Soon after the monthly job totals were released, Atrios mentioned in passing, “If anyone actually does care about the deficit, more jobs would help that too.”
This is important, and it too often goes unsaid. Given the larger economic circumstances, the country basically has a choice: focus on growing the economy and creating jobs, or focus on deficit reduction. Tackling one problem generally means making the other problem worse — creating jobs means investing a lot of money; reducing the deficit means taking money out of the economy.
Conservative economic theory argues that we can address both problems at once: if we address the budget shortfall, the confidence fairy will sprinkle confidence dust on employers, magically reducing unemployment.
Reality shows that’s backwards. Indeed, the one sure-fire way to improve the nation’s fiscal conditions is to also improve the nation’s economic condition. As David Leonhardt explained several months ago, economic growth lowers the deficit.
We look back on the late 1990s as a rare time when the federal government ran budget surpluses. We tend to forget that those surpluses came as a surprise to almost everybody.
As late as 1998, the Congressional Budget Office was predicting a deficit for 1999. In fact, Washington ran its biggest surplus in five decades.
What happened? Above all, economic growth. And that may be a big part of the answer to our current problems.
Yes, the government became more fiscally conservative in the 1990s. Both President George H. W. Bush (who doesn’t get enough credit) and President Bill Clinton, working with Congress, raised taxes to attack the 1980s deficits.
But those tax increases were the second most important reason for the surpluses that followed. The most important was the fact that the economy grew more rapidly than expected.
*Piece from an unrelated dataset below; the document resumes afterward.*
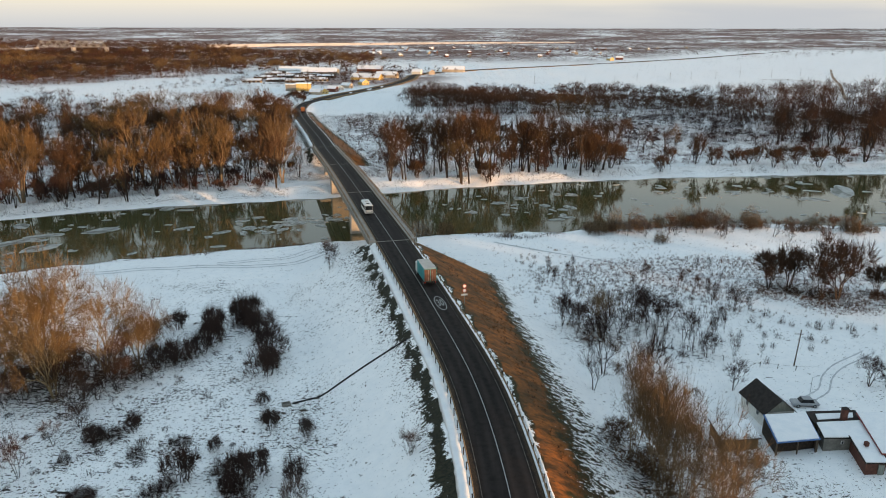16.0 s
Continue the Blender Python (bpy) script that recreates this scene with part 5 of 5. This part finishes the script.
def reeds(points, count, spread, h0, h1, mat, label, seed):
    """A band of dry reeds along a ditch."""
    rng = np.random.default_rng(seed)
    t = rng.uniform(0, len(points) - 1, count)
    x = hermite(range(len(points)), [q[0] for q in points])(t) + rng.normal(size=count) * spread
    y = hermite(range(len(points)), [q[1] for q in points])(t) + rng.normal(size=count) * spread
    base = np.stack([x, y, ground_z(x, y) - 0.05], 1)
    a = rng.normal(size=(count, 3)) * np.array([1, 1, 0])
    a = a / np.linalg.norm(a, axis=1, keepdims=True) * 0.06
    tip = base + rng.normal(size=(count, 3)) * np.array([0.25, 0.25, 0]) + np.stack([0 * x, 0 * x, rng.uniform(h0, h1, count)], 1)
    v = np.stack([base - a, base + a, tip], 1).reshape(-1, 3)
    tagged(part("dry_reeds", (v, np.arange(len(v)).reshape(-1, 3)), mat), label, "reeds", kind="stuff")


reeds([(66, 117), (62.5, 114), (61.5, 110), (63, 107.2), (70, 105.5), (84, 104.5)], 1500, 0.8, 0.4, 1.2, T_GOLD, "band of dry brown reeds in a ditch", 71)
reeds([(33, 119), (40, 118.4), (47, 118), (56, 117), (66, 117)], 900, 0.9, 0.3, 0.9, T_WOOD, "dark dead grass along the ditch", 72)
reeds([(31, 113), (38, 110.5), (46, 110.5), (54, 111.5), (64, 111)], 900, 1.6, 0.2, 0.7, T_WOOD, "dark dead grass along the ditch", 73)
reeds([(8, 290), (20, 284), (36, 290)], 700, 1.2, 0.3, 1.0, T_RED, "russet grass at the water's edge", 74)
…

The faster growth pushed up incomes and caused more tax revenue to flow into the Treasury.
Given the size of the current deficit, growth almost certainly won’t be enough to balance the budget anytime soon, even if the economy grows much faster than expected, which seems unlikely. But growth was responsible for reducing the deficit in 2009, and more growth would mean more jobs, more jobs would mean more revenue, and more revenue would mean a smaller deficit.
Indeed, perhaps the most astounding aspect of Republican rhetoric on the economy lately is how contradictory it is. On the one hand, a top GOP goal is, at least in theory, deficit reduction. On the other hand, those same Republicans want more tax cuts (which makes the deficit worse), and spending cuts that would likely slow the economy (which also makes the deficit worse).
Digby added a while back, “Why Democrats haven’t been saying ‘jobs=deficit reduction’ on a loop, I don’t know. I guess they figure it’s just too complicated to explain that when people aren’t working they aren’t paying taxes so the government doesn’t have as much money.”
I’m guessing the same thing. It’s easier to talk about “belt tightening” during a downturn than it is to explain how economic growth leads to revenues leads to deficit reduction.
But for those who take reality seriously, it’s worth remembering anyway.